The Bayesian models also win against Frequentist, although in this case Opti wins more. We also see some small divergence in long-term performance of each of the Bayesian models with MAP and Thompson's outperforming BBR. This is unexpected, and the authors discuss why this might be the case in the last two paragraphs of section 7.1. To be honest, though, I find their justification a little unsatisfying.

Texas hold 'em:

For Texas hold'em we can't generate a Dirichlet prior, nor can we solve BBR for a game this complex. I expect that we also can't solve MAP, although the authors don't say so explicitly. In any case, this limits the number of competitors to play against the the opponent who generated the prior. These are Frequentist, Bayesian using the Thompson's response strategy, and Opti.

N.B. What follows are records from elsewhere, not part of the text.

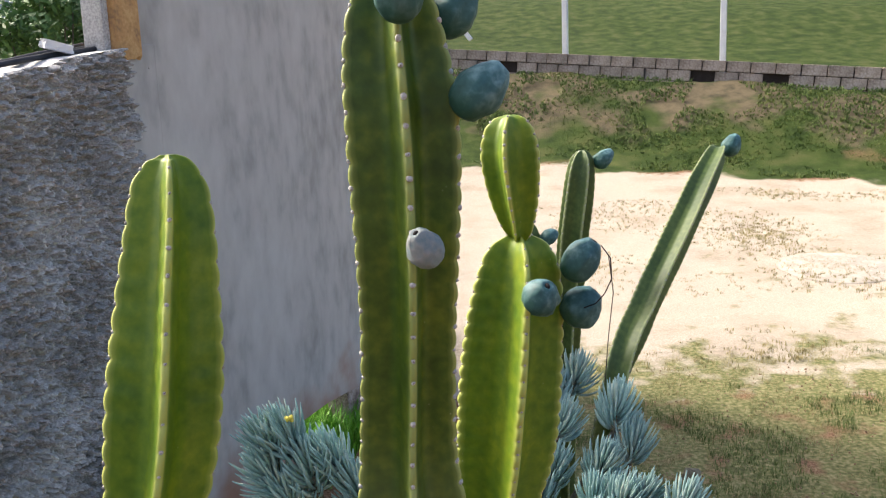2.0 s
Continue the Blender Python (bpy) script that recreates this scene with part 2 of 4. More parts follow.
M_SHRUB_DARK = material("shrub_leaf_green", [(0.03, 0.07, 0.02), (0.07, 0.14, 0.035), (0.14, 0.24, 0.05)], 1.8, fine=9, rough=0.6, bump=0)
M_BARK = material("tree_bark", [(0.06, 0.045, 0.035), (0.13, 0.1, 0.08)], 20, rough=0.9, bump=0.6)
M_BLUE = material("blue_plastic", [(0.01, 0.16, 0.48), (0.02, 0.24, 0.62)], 10, rough=0.4, bump=0)
M_CERAMIC = material("pale_blue_ceramic", [(0.24, 0.32, 0.39), (0.35, 0.43, 0.49), (0.46, 0.52, 0.56)], 30, rough=0.5, bump=0.1)
M_STRAW = material("dry_wood_chip", [(0.5, 0.4, 0.3), (0.7, 0.62, 0.52)], 40, stretch=(1, 6, 1), rough=0.9)
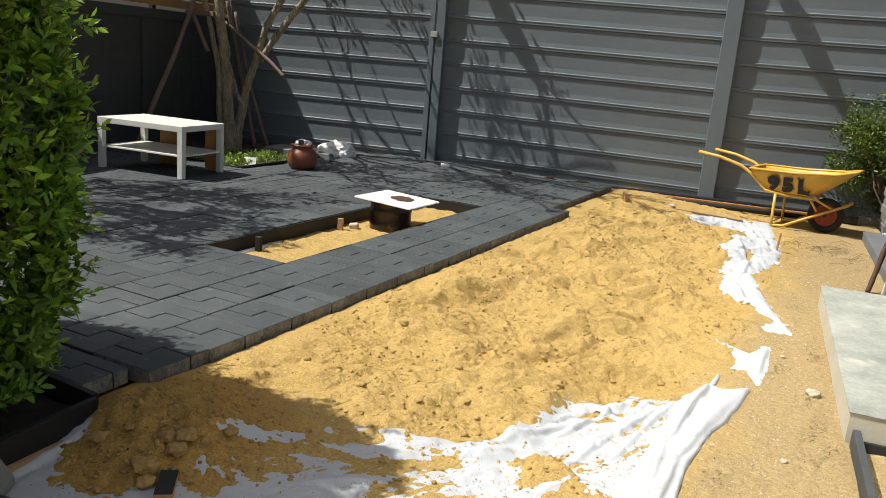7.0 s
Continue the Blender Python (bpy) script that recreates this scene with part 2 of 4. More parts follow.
PVC = noise_mat("white_pipe", (0.6, 0.6, 0.6), (0.72, 0.72, 0.7), big=5, small=60, rough=0.5, bump=0.05)
WOOD = noise_mat("dark_stick", (0.06, 0.035, 0.025), (0.14, 0.085, 0.06), big=6, small=60, rough=0.75, bump=0.4)
STRIP = noise_mat("grey_bark", (0.02, 0.018, 0.017), (0.08, 0.072, 0.065), big=25, small=120, rough=0.9, bump=0.7)
OFFCUT = noise_mat("timber_offcut", (0.32, 0.19, 0.09), (0.47, 0.31, 0.16), big=7, small=70, rough=0.85, bump=0.4)
RUST = noise_mat("rust_timber", (0.2, 0.085, 0.03), (0.46, 0.22, 0.075), big=5, small=50, rough=0.8, bump=0.4)
DRUMPIC = noise_mat("dark_patterned_drum", (0.006, 0.005, 0.005), (0.03, 0.013, 0.009), big=14, small=40, rough=0.34, bump=0.25, c3=(0.16, 0.06, 0.035), spots=0.0, spot_scale=26)
LID = noise_mat("white_ribbed_sheet", (0.74, 0.74, 0.72), (0.84, 0.84, 0.82), big=5, small=60, rough=0.6, bump=0.1)
SOIL = noise_mat("dark_soil", (0.03, 0.02, 0.013), (0.09, 0.06, 0.035), big=7, small=60, rough=0.95, bump=0.9, dist=0.012)
BEDSOIL = noise_mat("black_bed_soil", (0.008, 0.006, 0.005), (0.03, 0.022, 0.016), big=9, small=70, rough=0.95, bump=0.8, dist=0.01)
CHARCOAL = noise_mat("dark_seed_heap", (0.04, 0.02, 0.012), (0.13, 0.07, 0.04), big=30, small=160, rough=0.95, bump=0.8)
POTBLACK = noise_mat("black_plastic_pot", (0.02, 0.021, 0.021), (0.045, 0.045, 0.045), big=6, small=50, rough=0.6, bump=0.15)
HOSE = noise_mat("black_hose", (0.010, 0.010, 0.011), (0.02, 0.02, 0.021), big=6, small=60, rough=0.45, bump=0.08)
STONE = noise_mat("pale_stone", (0.4, 0.34, 0.26), (0.56, 0.5, 0.4), big=20, small=90, rough=0.9, bump=0.5)
# darkened so that the room behind the glass looks unlit
ROOM = noise_mat("room_gloom", (0.07, 0.068, 0.062), (0.11, 0.105, 0.096), big=2, small=30, rough=0.9, bump=0.1)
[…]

I don't know what Opti represents in this case; the authors don't say. Obviously, it can't represent a true optimal strategy as it does in the Leduc hold 'em case. I presume it's the pseudo-optimal Opti algorithm as discussed in their previous paper, "Approximating Game-Theoretic Optimal Strategies for Full-Scale Poker", which I discussed in a December '09 article.

In any case, both the Frequentist and the Bayesian opponents performed comparably, with the Bayesian algorithm gaining a slight lead over Frequentist late in the contest. Both beat the non-exploitive Opti algorithm. The authors speculate that a 200 hand prior may not have been enough for the Bayesian model to be able to assert a bigger advantage over Frequentist.


This work shows that Bayesian methods of opponent modeling have promise. Moreover, just a few hundred hands of data can provide useful exploitive strategies, even for real poker games such as Texas hold 'em.

There are many areas of future work for this methodology that are likely to be fruitful. One of these is research in coming up with better priors, both in terms of strategy and in terms of representing an opponent strategy in a minimal number of hands. Clearly, another avenue for exploration is to make these models more effective against opponents who vary their strategies.